The swimming bit was quite simple, we had all done some marathon swims this year so the swim fitness was not a challenge for us, but the mental challenge and battling seasickness made this the hardest thing I’ve ever done……and that ranks above some of the most difficult Ironman race courses out there (Wales is brutal), 12 & 24 hr mountain bike endurance events (including Straff-Puffer which is in the Highlands in January in the snow).

Tamsyn and I basically spent the entire day trying not to fall over on the boat or projectile on anyone! Tamsyn was on a deckchair with her head almost in her lap, whilst I found that just lying down as still as possible helped stop me being sick for short spells. Leanne and Saleema on the other hand were laughing, joking and having a whale of a time…… (or so it seemed, Saleema was also sick at one point too).

Seasickness is very real!

I doubled (or even trebled, I lost count and was desperate) up on the seasickness meds (shipped from the USA as they were stronger) which then caused hallucinations, which I didn’t tell anyone about until after we were finished as I was so paranoid we would get stopped on medical grounds. In a team event that impact is massive, I couldn’t let them all down after so much hard work and money had gone into this.
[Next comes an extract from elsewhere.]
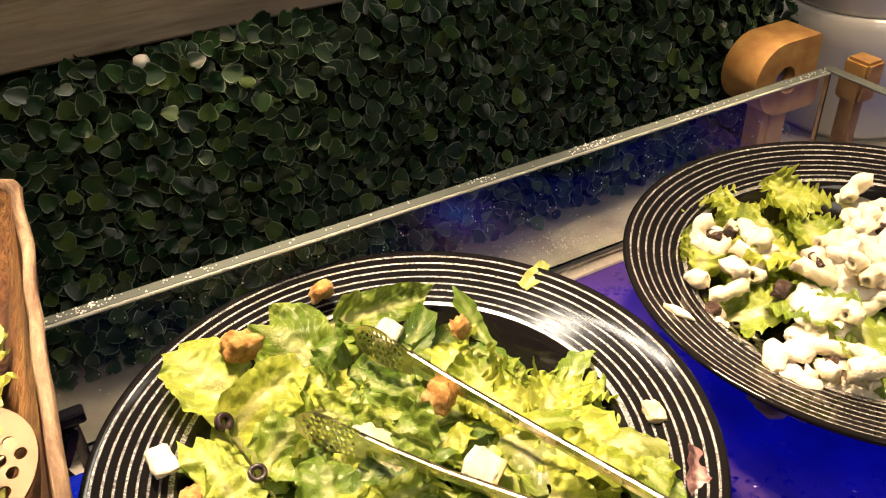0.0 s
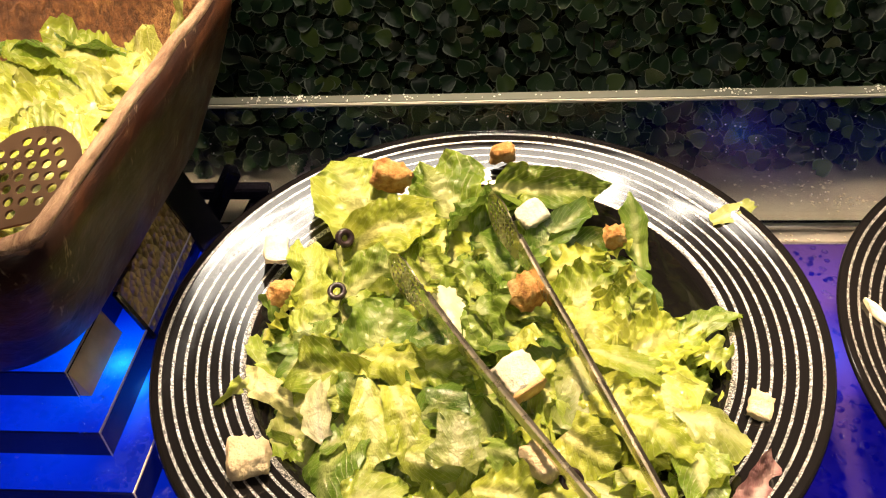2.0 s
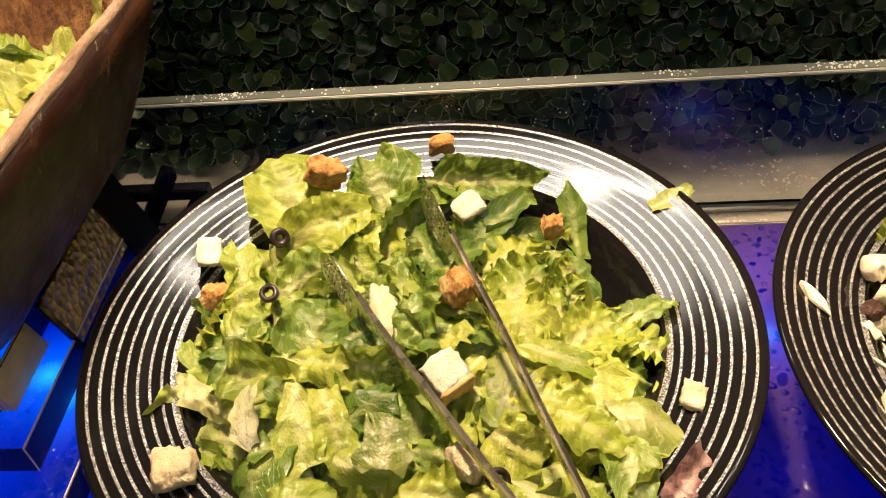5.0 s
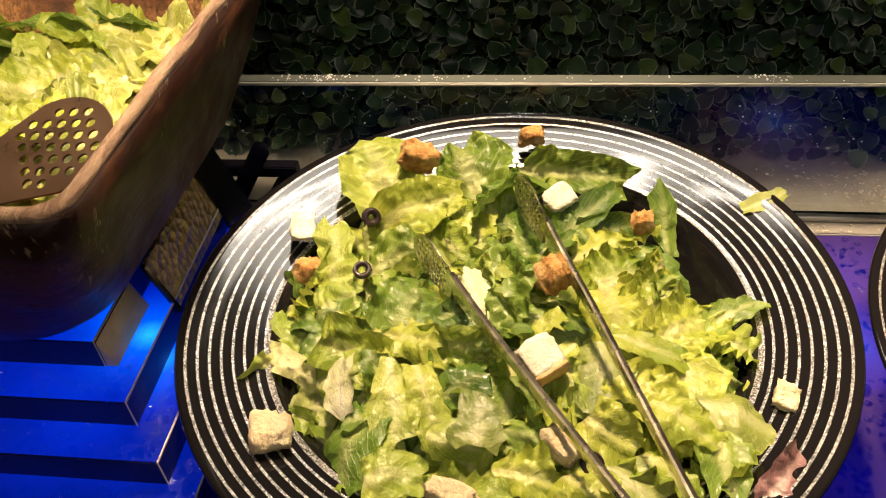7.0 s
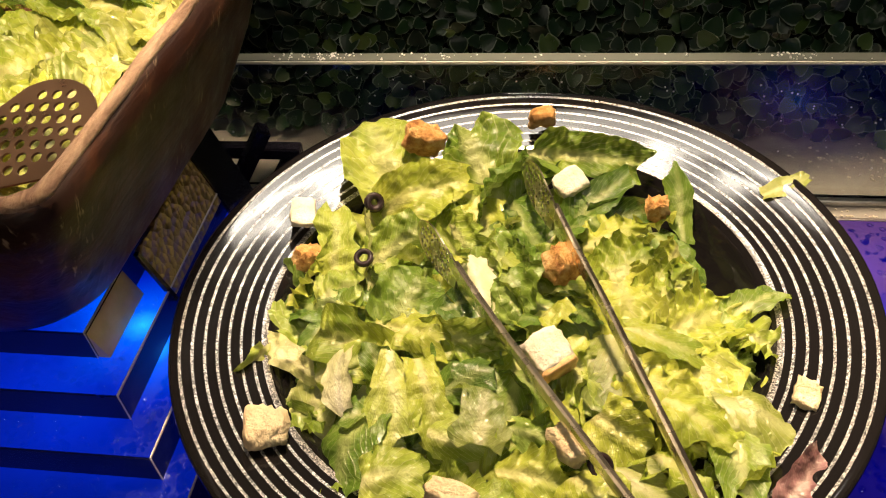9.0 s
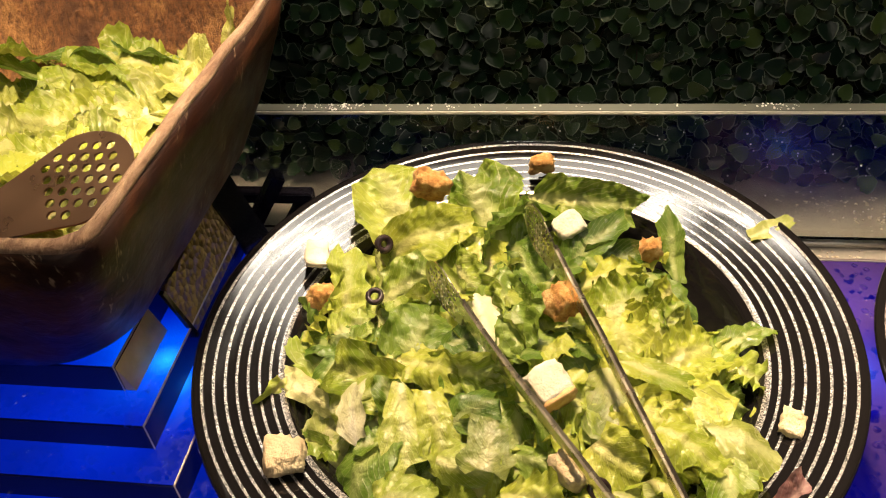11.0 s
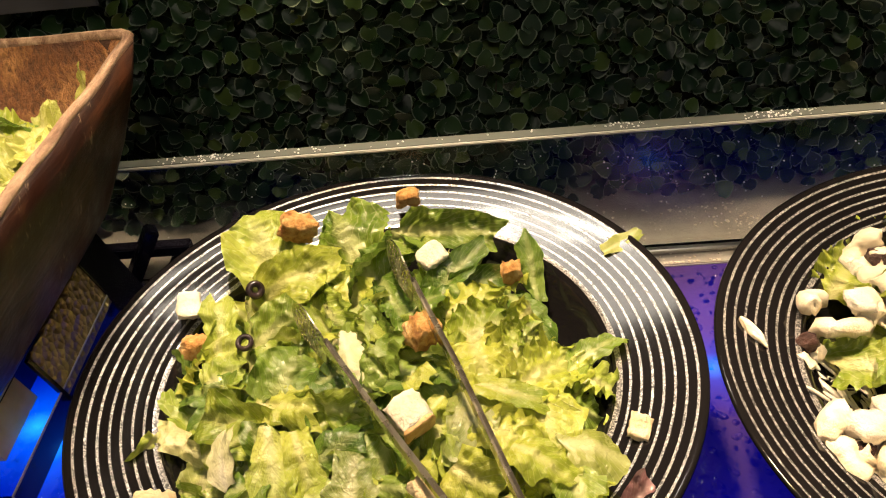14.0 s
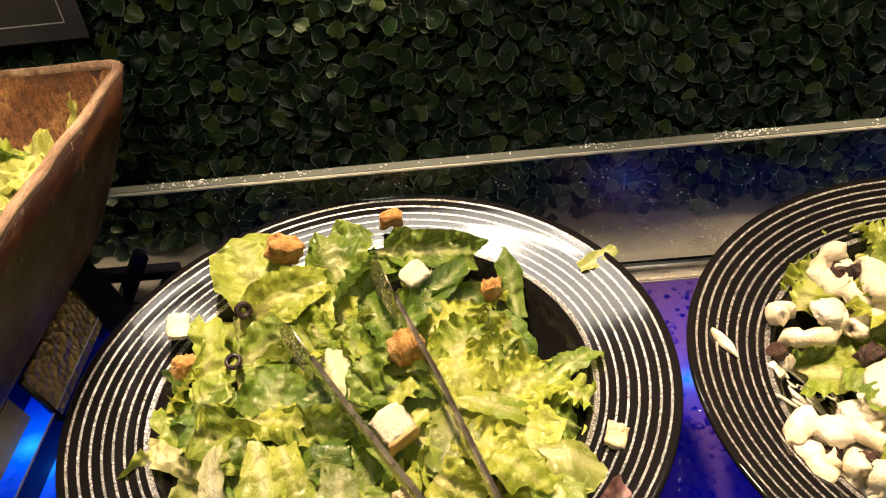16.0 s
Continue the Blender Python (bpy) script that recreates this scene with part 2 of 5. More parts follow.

Eventually, France seemed to feel like it was getting a bit closer, and we were all so happy that Tamsyn got to land us on a final 20 min sprint into Wissant beach where she was met by some locals and quickly grabbed a handful of pebbles before jumping onto to the dinghy and re-joining us to much celebrations and tears. By this point my nausea had almost gone but I was tripping my mind out as if I was on mushrooms or those weird Psychedelic drugs that you see on the whacky alternative health documentaries these days (yeah, the same ones that do cold water swim camps with Win Hoff haha). The hour or so back home, we all (apart from Saleema the duracell bunny) fell asleep and I can’t even begin to tell you how weird and freaky the dreams were I was having at that point. Setting foot on dry land was a relief but very strange in itself and you feel drunk and very weird. We went for a walk and some food before the drive home on the ‘party bus’.


So 2 days on, my thoughts;

WE SWAM THE CHANNEL – WE BLOODY DID IT!

12 hours and 20 mins of living hell, feeling sicker than I ever have in my life but equally one of the most epic experiences and one I will never forget!

Imagine having Norovirus, but then having to jump off a boat into the pitch darkness in the early hours of Sunday morning to swim in the channel, whilst throwing up overboard 1 minute beforehand. That was pretty much the feeling of the day.

There were epic highs (in more ways than one haha), and (very) low points. There were jellyfish stings in places you don’t want to be stung (boobs and bum!) and we saw seals and porpoises which was amazing. Reflecting now after 48hrs on dry land, this is the most epic thing I’ve done in my life.

The sponsorship and support we have received for this event has been very gratefully received. We were keen to raise funds for an appropriate charity to SAS (Surfers against Sewage) seemed very apt. Our team kit was kindly provided by Stomp the Pedal and our logo work by Rachel Partis design Studios, we are truly grateful for this support.

Thank you so much, firstly to Saleema for offering us this opportunity. Secondly to all of the Sirens – you were all epic, Team work, really does the dream work and I will treasure our friendships grown this year for decades to come.

Finally, I have to thank Mark and Charlie, for putting up with all weekend absences where I was off camping with the girls to race, for accompanying me to the lake for a lot of my longer training sessions, for taking me and Leanne to Dover for our 2hr cold qualifying swim and just being my rock of support as always for my crazy adventures and ideas.


Finally – where is my bike? I can’t wait to get back to triathlon training!